We also know that Paul’s radical conversion experience took place during his trip to Damascus two or three years after the crucifixion. Following his conversion, Paul spent three years in Arabia and Damascus before returning to Jerusalem (Galatians 1:17). While in Jerusalem, Paul spent more than two weeks visiting with James and Peter (Galatians 1:18-19).

“The Conversion of Saint Paul” (Caravaggio)

So within six years of the crucifixion, Paul (a guy who claims to have encountered the risen Jesus en route to Damascus) was comparing notes with James and Peter (two guys who had known Jesus personally).

Then, in Galatians 2, we learn that Paul returned to Jerusalem in 48 AD:

I went in response to a revelation and, meeting privately with those esteemed as leaders, I presented to them the gospel that I preach among the Gentiles. I wanted to be sure I was not running and had not been running my race in vain. (Galatians 2:2, NIV)

As for those who were held in high esteem – whatever they were makes no difference to me; God does not show favoritism – they added nothing to my message. (Galatians 2:6, NIV)

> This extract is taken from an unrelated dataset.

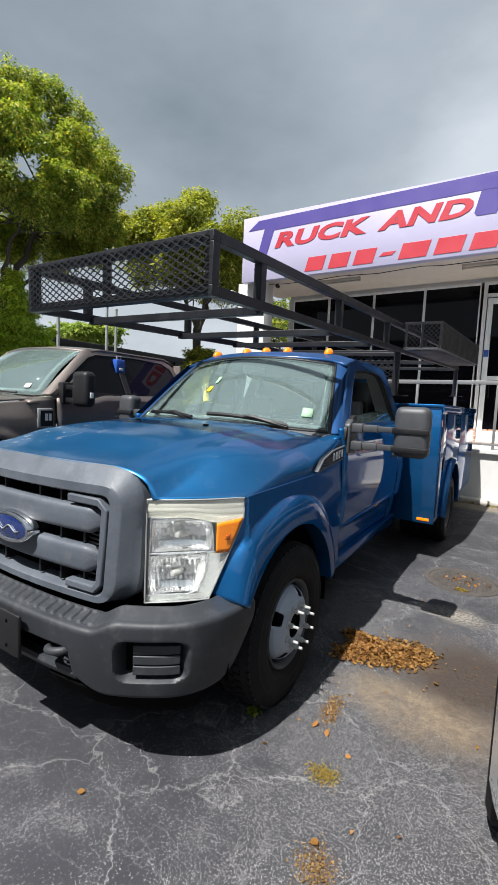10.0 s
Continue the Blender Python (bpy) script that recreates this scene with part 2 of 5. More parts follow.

This is critically important. It tells us that the essential facts of the gospel message – Jesus’ deity, death, and resurrection – were agreed upon by early Christian leaders up through 48 AD.

But how long did it take for this message to develop in the immediate wake of the crucifixion?

Well-known agnostic scholar Bart Ehrman concludes that “high Christology” (the belief in the divinity of Jesus) appeared within one or two years of the cross. Other, less skeptical historians believe that local Jews were worshiping Jesus within six months of his execution.


These are the “minimal facts” that are virtually undisputed by secular historians. Regardless of whether or not one actually accepts the resurrection, the historical implications of these facts seem inescapable.

Of course, there are a number of even more compelling arguments for the resurrection that rely on the accounts of the canonical gospels. These arguments are beyond the scope of this post…but William Lane Craig outlines a few of them in his 2006 debate with Ehrman.